## OBJECTIVE
Copy exactly the block of lines between the one containing "for t, *values" and the one containing "exposures=[(0.0, 4.00, 5750, 67), (32.0, 4.05, 5650, 70)])", inclusive.
:: DATA FOR THE TASK
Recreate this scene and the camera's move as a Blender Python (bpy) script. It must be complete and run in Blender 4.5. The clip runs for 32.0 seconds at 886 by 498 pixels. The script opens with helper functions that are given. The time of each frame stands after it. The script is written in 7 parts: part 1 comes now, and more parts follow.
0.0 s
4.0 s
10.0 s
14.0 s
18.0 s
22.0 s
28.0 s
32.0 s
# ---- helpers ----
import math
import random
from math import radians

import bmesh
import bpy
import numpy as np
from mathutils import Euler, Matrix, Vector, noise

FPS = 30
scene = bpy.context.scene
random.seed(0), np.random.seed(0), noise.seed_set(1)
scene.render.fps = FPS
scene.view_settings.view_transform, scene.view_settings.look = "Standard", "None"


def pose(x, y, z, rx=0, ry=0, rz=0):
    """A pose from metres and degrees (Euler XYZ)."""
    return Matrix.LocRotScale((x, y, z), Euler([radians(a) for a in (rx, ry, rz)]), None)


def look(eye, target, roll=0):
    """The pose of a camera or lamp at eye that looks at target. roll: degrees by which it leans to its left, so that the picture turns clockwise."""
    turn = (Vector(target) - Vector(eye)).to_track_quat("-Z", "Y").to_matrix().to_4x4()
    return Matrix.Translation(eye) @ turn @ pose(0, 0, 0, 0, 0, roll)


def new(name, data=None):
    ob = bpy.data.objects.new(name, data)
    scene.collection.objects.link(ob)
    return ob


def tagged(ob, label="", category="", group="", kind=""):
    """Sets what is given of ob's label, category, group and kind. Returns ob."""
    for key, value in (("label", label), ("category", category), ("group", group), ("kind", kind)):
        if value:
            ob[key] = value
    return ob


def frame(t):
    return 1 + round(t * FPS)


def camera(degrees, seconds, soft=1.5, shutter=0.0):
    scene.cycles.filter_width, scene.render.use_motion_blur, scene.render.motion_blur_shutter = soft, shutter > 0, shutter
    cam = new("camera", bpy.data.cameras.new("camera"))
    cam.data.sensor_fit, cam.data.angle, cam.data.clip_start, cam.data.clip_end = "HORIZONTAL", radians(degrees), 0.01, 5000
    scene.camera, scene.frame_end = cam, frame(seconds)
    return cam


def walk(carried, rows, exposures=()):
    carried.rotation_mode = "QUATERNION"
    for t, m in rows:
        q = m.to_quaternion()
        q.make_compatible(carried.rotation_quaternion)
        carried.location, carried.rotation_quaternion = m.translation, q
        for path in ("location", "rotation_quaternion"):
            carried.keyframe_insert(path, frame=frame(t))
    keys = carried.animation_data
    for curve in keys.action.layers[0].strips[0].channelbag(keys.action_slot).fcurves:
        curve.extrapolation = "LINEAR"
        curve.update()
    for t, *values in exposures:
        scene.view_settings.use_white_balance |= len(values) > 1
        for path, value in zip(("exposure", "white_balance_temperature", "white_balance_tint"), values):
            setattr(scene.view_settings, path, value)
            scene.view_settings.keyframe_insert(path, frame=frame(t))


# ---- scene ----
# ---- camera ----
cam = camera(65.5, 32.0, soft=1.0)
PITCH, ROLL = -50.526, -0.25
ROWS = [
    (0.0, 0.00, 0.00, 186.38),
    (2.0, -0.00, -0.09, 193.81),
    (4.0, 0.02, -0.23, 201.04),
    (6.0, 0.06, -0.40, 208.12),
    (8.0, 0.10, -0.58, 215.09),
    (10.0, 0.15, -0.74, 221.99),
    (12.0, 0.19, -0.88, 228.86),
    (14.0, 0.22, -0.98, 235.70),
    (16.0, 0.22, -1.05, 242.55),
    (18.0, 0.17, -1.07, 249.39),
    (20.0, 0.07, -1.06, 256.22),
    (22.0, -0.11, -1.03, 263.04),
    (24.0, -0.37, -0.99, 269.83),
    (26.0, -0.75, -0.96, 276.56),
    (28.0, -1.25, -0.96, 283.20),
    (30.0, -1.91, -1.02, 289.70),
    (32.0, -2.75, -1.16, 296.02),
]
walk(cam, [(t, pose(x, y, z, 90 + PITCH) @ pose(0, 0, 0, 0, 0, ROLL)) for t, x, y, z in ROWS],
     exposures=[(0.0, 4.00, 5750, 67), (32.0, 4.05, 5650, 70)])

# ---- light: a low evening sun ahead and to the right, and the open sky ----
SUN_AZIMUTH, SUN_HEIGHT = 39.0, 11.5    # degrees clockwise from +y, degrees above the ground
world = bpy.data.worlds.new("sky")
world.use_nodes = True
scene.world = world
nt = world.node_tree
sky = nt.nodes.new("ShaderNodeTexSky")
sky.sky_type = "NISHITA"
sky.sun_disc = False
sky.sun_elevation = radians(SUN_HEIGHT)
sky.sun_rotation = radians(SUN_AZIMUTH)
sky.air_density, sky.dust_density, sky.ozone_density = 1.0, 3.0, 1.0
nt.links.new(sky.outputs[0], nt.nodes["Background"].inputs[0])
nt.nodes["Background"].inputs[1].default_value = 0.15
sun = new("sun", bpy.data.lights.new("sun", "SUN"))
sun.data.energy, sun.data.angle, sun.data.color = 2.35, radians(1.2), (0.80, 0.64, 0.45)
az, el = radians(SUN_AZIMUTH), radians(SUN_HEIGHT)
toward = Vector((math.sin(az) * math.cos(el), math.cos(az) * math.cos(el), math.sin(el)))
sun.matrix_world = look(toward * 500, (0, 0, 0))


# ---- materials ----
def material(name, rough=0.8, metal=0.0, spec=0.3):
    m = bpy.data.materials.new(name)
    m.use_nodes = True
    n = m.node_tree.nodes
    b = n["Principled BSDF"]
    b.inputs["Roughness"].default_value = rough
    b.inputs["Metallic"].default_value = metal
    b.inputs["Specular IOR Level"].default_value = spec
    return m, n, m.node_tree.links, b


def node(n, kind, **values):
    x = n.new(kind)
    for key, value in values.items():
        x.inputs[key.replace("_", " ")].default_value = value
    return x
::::
:: DATA FOR THE TASK
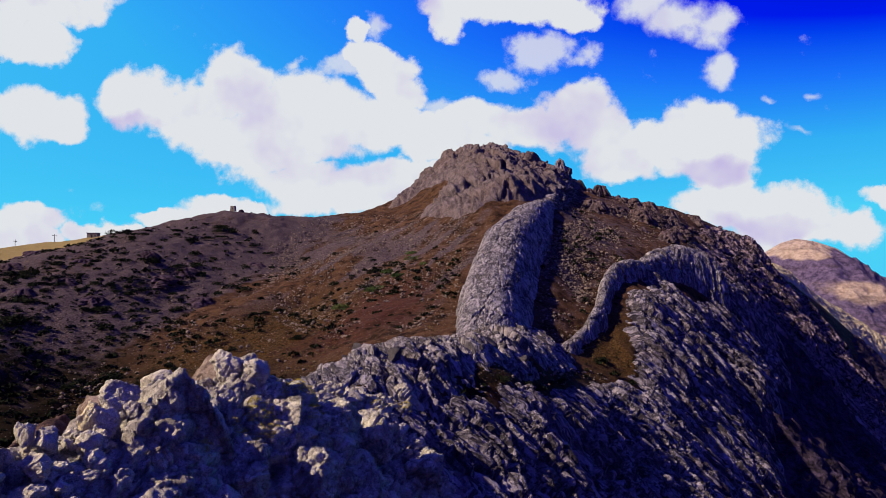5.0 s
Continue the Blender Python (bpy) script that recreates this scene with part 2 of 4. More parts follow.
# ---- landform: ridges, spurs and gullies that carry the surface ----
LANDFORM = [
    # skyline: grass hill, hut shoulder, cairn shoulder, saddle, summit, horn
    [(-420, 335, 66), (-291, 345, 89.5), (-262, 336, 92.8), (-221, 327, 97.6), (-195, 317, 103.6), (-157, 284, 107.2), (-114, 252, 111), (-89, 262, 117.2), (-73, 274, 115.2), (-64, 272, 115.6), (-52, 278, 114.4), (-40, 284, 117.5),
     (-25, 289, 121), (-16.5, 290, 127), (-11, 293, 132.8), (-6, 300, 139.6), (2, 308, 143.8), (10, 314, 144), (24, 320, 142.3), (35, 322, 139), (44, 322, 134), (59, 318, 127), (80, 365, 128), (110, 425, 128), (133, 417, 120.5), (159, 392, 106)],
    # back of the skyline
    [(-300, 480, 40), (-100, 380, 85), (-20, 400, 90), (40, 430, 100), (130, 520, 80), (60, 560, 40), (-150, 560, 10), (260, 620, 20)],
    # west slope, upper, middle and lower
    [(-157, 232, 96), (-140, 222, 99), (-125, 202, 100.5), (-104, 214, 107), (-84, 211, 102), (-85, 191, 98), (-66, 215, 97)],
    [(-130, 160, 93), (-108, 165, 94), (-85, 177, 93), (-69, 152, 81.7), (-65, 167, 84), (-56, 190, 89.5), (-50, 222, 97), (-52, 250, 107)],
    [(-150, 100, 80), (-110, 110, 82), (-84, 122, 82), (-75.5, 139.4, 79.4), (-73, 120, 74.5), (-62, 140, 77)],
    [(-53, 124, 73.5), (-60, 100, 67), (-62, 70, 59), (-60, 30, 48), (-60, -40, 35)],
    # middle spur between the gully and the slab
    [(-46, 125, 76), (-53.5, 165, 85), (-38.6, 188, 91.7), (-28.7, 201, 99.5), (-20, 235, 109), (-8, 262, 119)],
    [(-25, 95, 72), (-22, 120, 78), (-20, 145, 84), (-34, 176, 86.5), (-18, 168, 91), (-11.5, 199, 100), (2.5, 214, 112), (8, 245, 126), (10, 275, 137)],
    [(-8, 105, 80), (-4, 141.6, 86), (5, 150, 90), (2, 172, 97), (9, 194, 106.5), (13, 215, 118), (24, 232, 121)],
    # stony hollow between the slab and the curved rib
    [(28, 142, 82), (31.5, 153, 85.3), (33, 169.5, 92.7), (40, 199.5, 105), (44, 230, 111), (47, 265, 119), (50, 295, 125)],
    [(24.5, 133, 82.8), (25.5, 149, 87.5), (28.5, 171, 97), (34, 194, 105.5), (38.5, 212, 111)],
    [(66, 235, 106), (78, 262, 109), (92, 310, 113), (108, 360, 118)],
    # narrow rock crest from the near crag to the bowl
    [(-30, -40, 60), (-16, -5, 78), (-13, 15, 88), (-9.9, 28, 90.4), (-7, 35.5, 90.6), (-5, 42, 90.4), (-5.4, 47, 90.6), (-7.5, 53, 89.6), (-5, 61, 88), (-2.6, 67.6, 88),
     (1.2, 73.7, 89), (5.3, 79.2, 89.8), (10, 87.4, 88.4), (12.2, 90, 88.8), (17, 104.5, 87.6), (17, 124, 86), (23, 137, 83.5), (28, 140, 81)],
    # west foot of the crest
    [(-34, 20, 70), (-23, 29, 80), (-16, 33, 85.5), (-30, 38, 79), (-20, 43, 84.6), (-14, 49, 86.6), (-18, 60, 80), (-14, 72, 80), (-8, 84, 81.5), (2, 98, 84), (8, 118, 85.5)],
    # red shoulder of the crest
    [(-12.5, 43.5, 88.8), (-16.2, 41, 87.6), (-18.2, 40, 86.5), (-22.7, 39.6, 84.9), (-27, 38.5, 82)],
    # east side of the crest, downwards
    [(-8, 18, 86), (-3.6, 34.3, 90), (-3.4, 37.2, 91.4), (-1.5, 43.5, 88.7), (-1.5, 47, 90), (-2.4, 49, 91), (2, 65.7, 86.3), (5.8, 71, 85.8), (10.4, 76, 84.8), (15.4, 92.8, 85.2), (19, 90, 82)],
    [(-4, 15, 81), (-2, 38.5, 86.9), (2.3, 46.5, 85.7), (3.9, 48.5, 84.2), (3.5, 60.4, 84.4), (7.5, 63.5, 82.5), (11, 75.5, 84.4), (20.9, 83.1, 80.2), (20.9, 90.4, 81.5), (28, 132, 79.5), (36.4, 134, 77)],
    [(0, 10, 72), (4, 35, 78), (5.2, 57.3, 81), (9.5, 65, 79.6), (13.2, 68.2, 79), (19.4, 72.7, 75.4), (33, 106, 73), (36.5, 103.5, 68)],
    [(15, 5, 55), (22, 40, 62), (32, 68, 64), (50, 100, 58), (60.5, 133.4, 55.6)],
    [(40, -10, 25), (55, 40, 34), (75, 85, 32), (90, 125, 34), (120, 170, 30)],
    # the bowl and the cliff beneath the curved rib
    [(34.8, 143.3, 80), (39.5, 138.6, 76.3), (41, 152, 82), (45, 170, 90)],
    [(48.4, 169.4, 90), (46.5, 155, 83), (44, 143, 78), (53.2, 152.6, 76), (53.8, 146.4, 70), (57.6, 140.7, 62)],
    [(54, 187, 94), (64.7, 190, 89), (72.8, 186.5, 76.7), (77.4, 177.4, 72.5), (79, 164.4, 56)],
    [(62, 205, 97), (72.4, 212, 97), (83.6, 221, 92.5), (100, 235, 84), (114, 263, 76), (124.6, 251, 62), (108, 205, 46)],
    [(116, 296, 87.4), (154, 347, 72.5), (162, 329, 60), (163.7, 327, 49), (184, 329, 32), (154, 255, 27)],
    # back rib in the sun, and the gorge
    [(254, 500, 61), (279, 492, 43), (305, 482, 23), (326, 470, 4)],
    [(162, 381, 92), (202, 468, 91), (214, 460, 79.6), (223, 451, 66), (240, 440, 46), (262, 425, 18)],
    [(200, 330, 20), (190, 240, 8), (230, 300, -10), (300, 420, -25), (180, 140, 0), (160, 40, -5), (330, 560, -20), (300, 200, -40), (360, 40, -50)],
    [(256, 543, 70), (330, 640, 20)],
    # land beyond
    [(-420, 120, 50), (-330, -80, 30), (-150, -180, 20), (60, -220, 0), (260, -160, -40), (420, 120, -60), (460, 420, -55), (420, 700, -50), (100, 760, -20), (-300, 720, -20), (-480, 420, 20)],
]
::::
## ANSWER BELOW
    for t, *values in exposures:
        scene.view_settings.use_white_balance |= len(values) > 1
        for path, value in zip(("exposure", "white_balance_temperature", "white_balance_tint"), values):
            setattr(scene.view_settings, path, value)
            scene.view_settings.keyframe_insert(path, frame=frame(t))


# ---- scene ----
# ---- camera ----
cam = camera(65.5, 32.0, soft=1.0)
PITCH, ROLL = -50.526, -0.25
ROWS = [
    (0.0, 0.00, 0.00, 186.38),
    (2.0, -0.00, -0.09, 193.81),
    (4.0, 0.02, -0.23, 201.04),
    (6.0, 0.06, -0.40, 208.12),
    (8.0, 0.10, -0.58, 215.09),
    (10.0, 0.15, -0.74, 221.99),
    (12.0, 0.19, -0.88, 228.86),
    (14.0, 0.22, -0.98, 235.70),
    (16.0, 0.22, -1.05, 242.55),
    (18.0, 0.17, -1.07, 249.39),
    (20.0, 0.07, -1.06, 256.22),
    (22.0, -0.11, -1.03, 263.04),
    (24.0, -0.37, -0.99, 269.83),
    (26.0, -0.75, -0.96, 276.56),
    (28.0, -1.25, -0.96, 283.20),
    (30.0, -1.91, -1.02, 289.70),
    (32.0, -2.75, -1.16, 296.02),
]
walk(cam, [(t, pose(x, y, z, 90 + PITCH) @ pose(0, 0, 0, 0, 0, ROLL)) for t, x, y, z in ROWS],
     exposures=[(0.0, 4.00, 5750, 67), (32.0, 4.05, 5650, 70)])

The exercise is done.